> **WHAT IS REQUIRED**
Reproduce the listing word for word, leaving every picture behind.
-- Begin SUPPLIED DATA --
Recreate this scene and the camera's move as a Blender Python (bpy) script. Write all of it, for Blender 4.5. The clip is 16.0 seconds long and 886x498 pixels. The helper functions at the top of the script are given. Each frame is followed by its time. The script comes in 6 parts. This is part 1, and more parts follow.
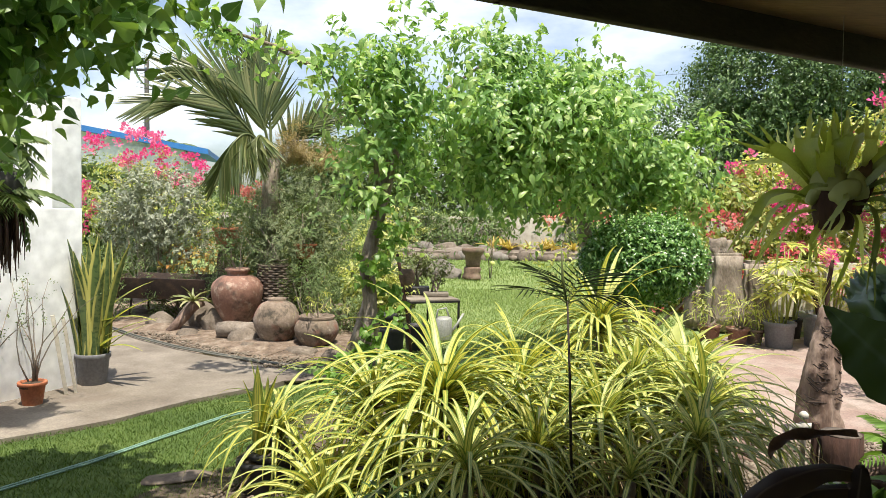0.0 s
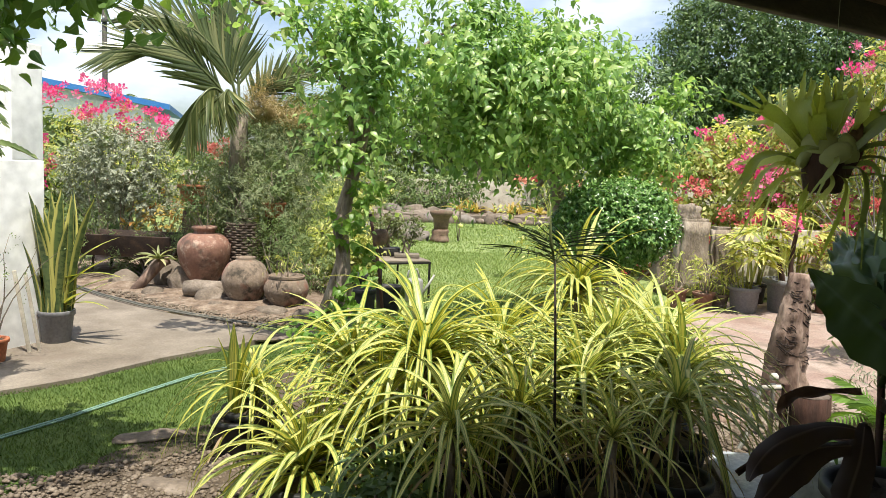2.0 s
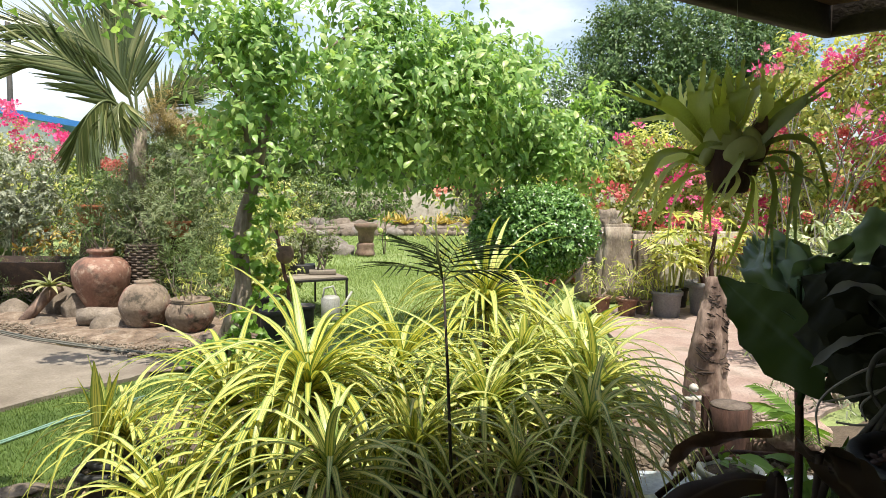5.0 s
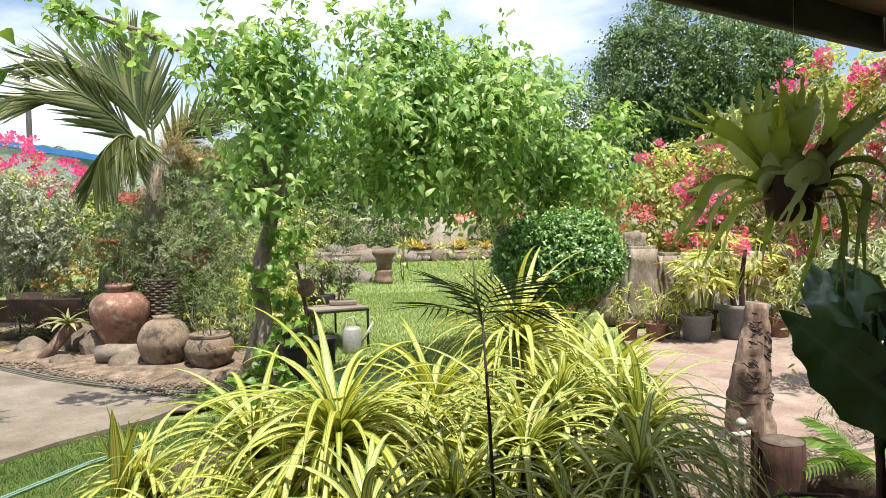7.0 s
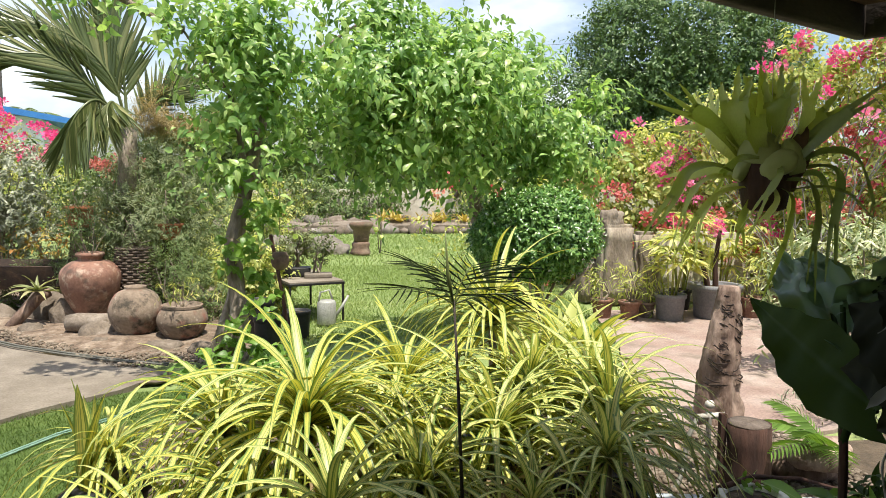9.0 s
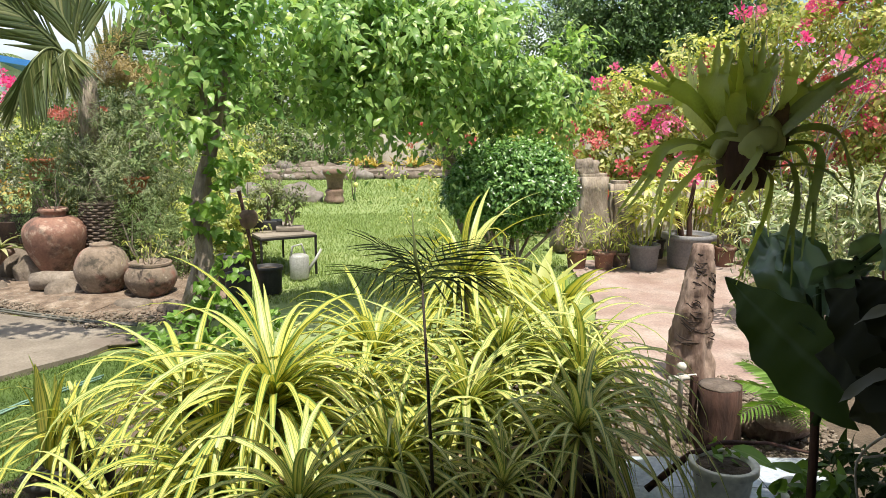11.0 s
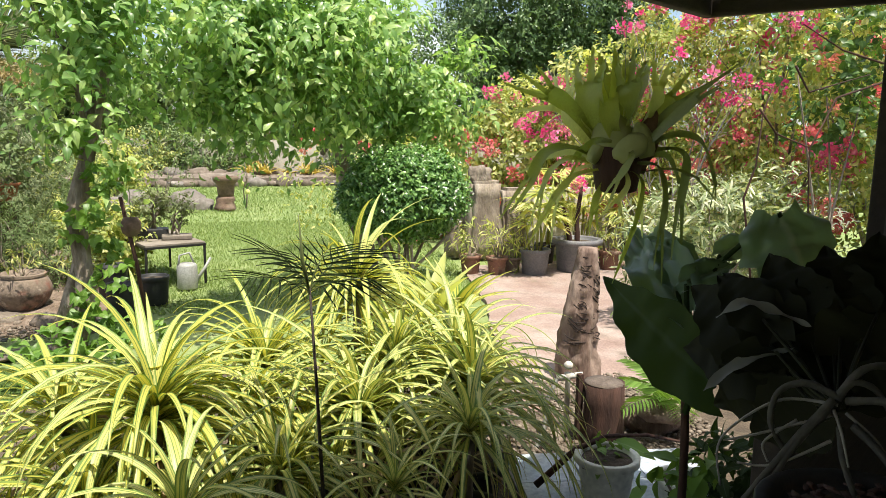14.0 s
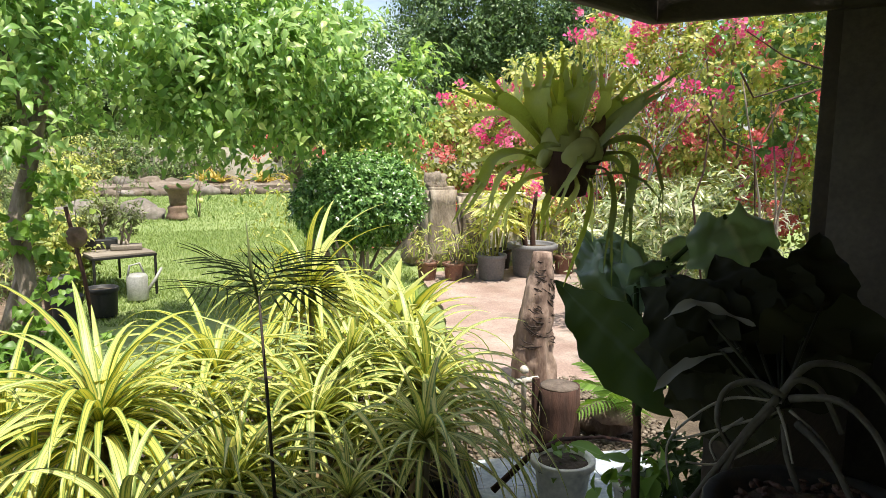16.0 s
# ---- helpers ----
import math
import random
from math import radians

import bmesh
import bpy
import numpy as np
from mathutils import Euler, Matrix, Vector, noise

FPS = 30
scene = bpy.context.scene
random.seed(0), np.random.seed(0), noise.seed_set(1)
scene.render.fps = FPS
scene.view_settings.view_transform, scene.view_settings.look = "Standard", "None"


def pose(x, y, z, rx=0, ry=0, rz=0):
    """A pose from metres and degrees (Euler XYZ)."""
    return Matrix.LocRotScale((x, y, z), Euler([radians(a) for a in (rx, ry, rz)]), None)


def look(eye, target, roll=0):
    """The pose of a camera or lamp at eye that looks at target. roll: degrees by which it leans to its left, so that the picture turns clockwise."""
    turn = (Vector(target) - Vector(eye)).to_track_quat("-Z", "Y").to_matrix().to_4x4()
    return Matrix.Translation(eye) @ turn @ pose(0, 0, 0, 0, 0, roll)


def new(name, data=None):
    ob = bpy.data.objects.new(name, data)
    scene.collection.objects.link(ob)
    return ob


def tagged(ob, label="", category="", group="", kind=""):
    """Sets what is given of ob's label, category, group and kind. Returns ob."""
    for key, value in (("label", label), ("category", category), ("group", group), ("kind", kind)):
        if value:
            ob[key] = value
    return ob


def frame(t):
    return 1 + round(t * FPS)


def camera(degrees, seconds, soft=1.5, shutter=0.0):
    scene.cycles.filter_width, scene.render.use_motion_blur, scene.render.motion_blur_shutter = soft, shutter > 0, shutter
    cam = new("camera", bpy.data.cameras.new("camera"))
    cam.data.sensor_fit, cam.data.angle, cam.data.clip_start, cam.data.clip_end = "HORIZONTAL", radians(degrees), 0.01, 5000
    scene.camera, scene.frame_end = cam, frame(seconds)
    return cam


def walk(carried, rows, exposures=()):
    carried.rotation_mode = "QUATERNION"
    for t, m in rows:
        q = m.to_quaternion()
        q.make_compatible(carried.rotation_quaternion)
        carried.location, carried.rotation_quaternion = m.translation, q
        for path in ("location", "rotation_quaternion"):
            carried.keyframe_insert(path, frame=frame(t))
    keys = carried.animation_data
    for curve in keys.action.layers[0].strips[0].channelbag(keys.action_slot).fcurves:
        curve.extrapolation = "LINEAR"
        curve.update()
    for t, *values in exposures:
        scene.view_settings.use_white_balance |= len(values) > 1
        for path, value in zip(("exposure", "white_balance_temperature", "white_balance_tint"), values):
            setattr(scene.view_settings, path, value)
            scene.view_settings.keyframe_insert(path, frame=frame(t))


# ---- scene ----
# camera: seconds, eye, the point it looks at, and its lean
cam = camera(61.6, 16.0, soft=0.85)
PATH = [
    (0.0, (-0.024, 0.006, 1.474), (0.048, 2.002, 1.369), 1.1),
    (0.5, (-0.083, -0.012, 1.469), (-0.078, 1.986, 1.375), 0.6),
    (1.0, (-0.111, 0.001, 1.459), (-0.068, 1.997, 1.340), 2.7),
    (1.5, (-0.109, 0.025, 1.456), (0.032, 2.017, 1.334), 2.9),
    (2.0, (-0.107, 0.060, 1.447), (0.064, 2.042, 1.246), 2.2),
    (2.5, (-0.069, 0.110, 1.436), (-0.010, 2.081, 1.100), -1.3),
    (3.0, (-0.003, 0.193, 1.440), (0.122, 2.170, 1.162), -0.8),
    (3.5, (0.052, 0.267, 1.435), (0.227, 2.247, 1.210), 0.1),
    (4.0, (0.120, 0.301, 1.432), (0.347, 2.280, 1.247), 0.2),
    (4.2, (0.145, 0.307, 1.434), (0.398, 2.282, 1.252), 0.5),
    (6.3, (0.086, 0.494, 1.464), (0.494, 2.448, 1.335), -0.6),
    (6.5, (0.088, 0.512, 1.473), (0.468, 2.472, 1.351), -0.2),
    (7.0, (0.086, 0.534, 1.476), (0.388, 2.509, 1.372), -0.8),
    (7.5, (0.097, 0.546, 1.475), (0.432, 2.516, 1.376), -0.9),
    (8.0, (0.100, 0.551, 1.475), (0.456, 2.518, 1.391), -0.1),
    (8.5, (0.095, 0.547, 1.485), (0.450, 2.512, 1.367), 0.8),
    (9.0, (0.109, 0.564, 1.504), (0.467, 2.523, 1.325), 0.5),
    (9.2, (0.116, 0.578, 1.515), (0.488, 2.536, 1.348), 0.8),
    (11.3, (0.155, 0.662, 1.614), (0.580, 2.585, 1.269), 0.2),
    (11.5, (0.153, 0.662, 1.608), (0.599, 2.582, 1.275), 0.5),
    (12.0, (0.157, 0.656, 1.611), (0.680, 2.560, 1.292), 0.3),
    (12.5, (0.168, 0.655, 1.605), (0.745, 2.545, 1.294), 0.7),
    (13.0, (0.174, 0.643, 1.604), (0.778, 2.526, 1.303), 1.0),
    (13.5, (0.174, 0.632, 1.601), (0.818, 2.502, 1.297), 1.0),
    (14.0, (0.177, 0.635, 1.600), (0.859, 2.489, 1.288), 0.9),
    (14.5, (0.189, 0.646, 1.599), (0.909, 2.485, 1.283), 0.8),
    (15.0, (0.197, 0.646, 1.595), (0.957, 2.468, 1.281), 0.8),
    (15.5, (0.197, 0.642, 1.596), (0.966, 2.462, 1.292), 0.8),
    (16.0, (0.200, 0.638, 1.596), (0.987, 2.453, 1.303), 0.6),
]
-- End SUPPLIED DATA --
> **EXERCISE ANSWER**
Recreate this scene and the camera's move as a Blender Python (bpy) script. Write all of it, for Blender 4.5. The clip is 16.0 seconds long and 886x498 pixels. The helper functions at the top of the script are given. Each frame is followed by its time. The script comes in 6 parts. This is part 1, and more parts follow.
0.0 s
2.0 s
5.0 s
7.0 s
9.0 s
11.0 s
14.0 s
16.0 s
# ---- helpers ----
import math
import random
from math import radians

import bmesh
import bpy
import numpy as np
from mathutils import Euler, Matrix, Vector, noise

FPS = 30
scene = bpy.context.scene
random.seed(0), np.random.seed(0), noise.seed_set(1)
scene.render.fps = FPS
scene.view_settings.view_transform, scene.view_settings.look = "Standard", "None"


def pose(x, y, z, rx=0, ry=0, rz=0):
    """A pose from metres and degrees (Euler XYZ)."""
    return Matrix.LocRotScale((x, y, z), Euler([radians(a) for a in (rx, ry, rz)]), None)


def look(eye, target, roll=0):
    """The pose of a camera or lamp at eye that looks at target. roll: degrees by which it leans to its left, so that the picture turns clockwise."""
    turn = (Vector(target) - Vector(eye)).to_track_quat("-Z", "Y").to_matrix().to_4x4()
    return Matrix.Translation(eye) @ turn @ pose(0, 0, 0, 0, 0, roll)


def new(name, data=None):
    ob = bpy.data.objects.new(name, data)
    scene.collection.objects.link(ob)
    return ob


def tagged(ob, label="", category="", group="", kind=""):
    """Sets what is given of ob's label, category, group and kind. Returns ob."""
    for key, value in (("label", label), ("category", category), ("group", group), ("kind", kind)):
        if value:
            ob[key] = value
    return ob


def frame(t):
    return 1 + round(t * FPS)


def camera(degrees, seconds, soft=1.5, shutter=0.0):
    scene.cycles.filter_width, scene.render.use_motion_blur, scene.render.motion_blur_shutter = soft, shutter > 0, shutter
    cam = new("camera", bpy.data.cameras.new("camera"))
    cam.data.sensor_fit, cam.data.angle, cam.data.clip_start, cam.data.clip_end = "HORIZONTAL", radians(degrees), 0.01, 5000
    scene.camera, scene.frame_end = cam, frame(seconds)
    return cam


def walk(carried, rows, exposures=()):
    carried.rotation_mode = "QUATERNION"
    for t, m in rows:
        q = m.to_quaternion()
        q.make_compatible(carried.rotation_quaternion)
        carried.location, carried.rotation_quaternion = m.translation, q
        for path in ("location", "rotation_quaternion"):
            carried.keyframe_insert(path, frame=frame(t))
    keys = carried.animation_data
    for curve in keys.action.layers[0].strips[0].channelbag(keys.action_slot).fcurves:
        curve.extrapolation = "LINEAR"
        curve.update()
    for t, *values in exposures:
        scene.view_settings.use_white_balance |= len(values) > 1
        for path, value in zip(("exposure", "white_balance_temperature", "white_balance_tint"), values):
            setattr(scene.view_settings, path, value)
            scene.view_settings.keyframe_insert(path, frame=frame(t))


# ---- scene ----
# camera: seconds, eye, the point it looks at, and its lean
cam = camera(61.6, 16.0, soft=0.85)
PATH = [
    (0.0, (-0.024, 0.006, 1.474), (0.048, 2.002, 1.369), 1.1),
    (0.5, (-0.083, -0.012, 1.469), (-0.078, 1.986, 1.375), 0.6),
    (1.0, (-0.111, 0.001, 1.459), (-0.068, 1.997, 1.340), 2.7),
    (1.5, (-0.109, 0.025, 1.456), (0.032, 2.017, 1.334), 2.9),
    (2.0, (-0.107, 0.060, 1.447), (0.064, 2.042, 1.246), 2.2),
    (2.5, (-0.069, 0.110, 1.436), (-0.010, 2.081, 1.100), -1.3),
    (3.0, (-0.003, 0.193, 1.440), (0.122, 2.170, 1.162), -0.8),
    (3.5, (0.052, 0.267, 1.435), (0.227, 2.247, 1.210), 0.1),
    (4.0, (0.120, 0.301, 1.432), (0.347, 2.280, 1.247), 0.2),
    (4.2, (0.145, 0.307, 1.434), (0.398, 2.282, 1.252), 0.5),
    (6.3, (0.086, 0.494, 1.464), (0.494, 2.448, 1.335), -0.6),
    (6.5, (0.088, 0.512, 1.473), (0.468, 2.472, 1.351), -0.2),
    (7.0, (0.086, 0.534, 1.476), (0.388, 2.509, 1.372), -0.8),
    (7.5, (0.097, 0.546, 1.475), (0.432, 2.516, 1.376), -0.9),
    (8.0, (0.100, 0.551, 1.475), (0.456, 2.518, 1.391), -0.1),
    (8.5, (0.095, 0.547, 1.485), (0.450, 2.512, 1.367), 0.8),
    (9.0, (0.109, 0.564, 1.504), (0.467, 2.523, 1.325), 0.5),
    (9.2, (0.116, 0.578, 1.515), (0.488, 2.536, 1.348), 0.8),
    (11.3, (0.155, 0.662, 1.614), (0.580, 2.585, 1.269), 0.2),
    (11.5, (0.153, 0.662, 1.608), (0.599, 2.582, 1.275), 0.5),
    (12.0, (0.157, 0.656, 1.611), (0.680, 2.560, 1.292), 0.3),
    (12.5, (0.168, 0.655, 1.605), (0.745, 2.545, 1.294), 0.7),
    (13.0, (0.174, 0.643, 1.604), (0.778, 2.526, 1.303), 1.0),
    (13.5, (0.174, 0.632, 1.601), (0.818, 2.502, 1.297), 1.0),
    (14.0, (0.177, 0.635, 1.600), (0.859, 2.489, 1.288), 0.9),
    (14.5, (0.189, 0.646, 1.599), (0.909, 2.485, 1.283), 0.8),
    (15.0, (0.197, 0.646, 1.595), (0.957, 2.468, 1.281), 0.8),
    (15.5, (0.197, 0.642, 1.596), (0.966, 2.462, 1.292), 0.8),
    (16.0, (0.200, 0.638, 1.596), (0.987, 2.453, 1.303), 0.6),
]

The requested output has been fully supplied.